Gloryfikowanie zbrodniarzy poniża pamięć bestialsko wymordowanych i wywołuje sprzeciw zarówno wśród żyjących krewnych ofiar jak i u wszystkich ludzi prawego sumienia. Jest moralnie niedopuszczalne, aby w XXI wieku na Ukrainie, w kraju aspirującym do Unii Europejskiej, jako strefy wolnej od ludobójczej, faszystowskiej i komunistycznej propagandy, były gloryfikowane przez władze państwowe i instytucje im podległe faszystowskie formacje, a ich ludobójcze myśli upowszechniane w szkołach i na uniwersytetach.
Zbrodnicza ideologia Dmytra Doncowa, oparta na postulatach fanatyzmu i „twórczego terroru”, OUN-UPA i SS-Galizien doprowadziła do bestialskiej śmierci setek tysięcy ludzkich istnień. Na kulcie tej ideologii oraz na kłamstwie i przemilczaniu ludobójstwa nie da się zbudować ani trwałego państwa ukraińskiego, ani tym bardziej dobrych relacji w Europie Środkowo-Wschodniej. Na braku szacunku dla krwi i łez naszych bliskich nie powstanie nic poza nowymi zbrodniami i hańbą dla tych, którzy te zbrodnie akceptują!

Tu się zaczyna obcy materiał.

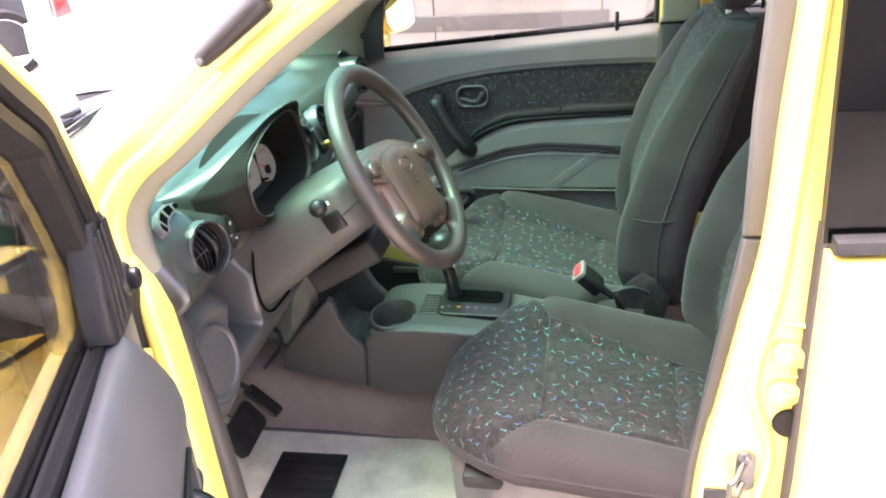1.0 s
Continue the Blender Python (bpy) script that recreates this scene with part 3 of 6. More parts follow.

Pamiętając o setkach tysięcy Polaków, Żydów, Ormian, Czechów, Cyganów i ofiar innych narodowości, pragniemy oddać hołd pamięci tysiącom Sprawiedliwych Ukraińców, którzy dając najwyższe świadectwo chrześcijańskiej wiary i wartości ogólnoludzkich, narażając życie własne i najbliższych rodzin, ratowali sąsiadów.
Chwała, cześć i pamięć pomordowanym Kresowianom oraz Sprawiedliwym Ukraińcom, wieczna hańba ich mordercom z OUN-UPA i SS-Galizien!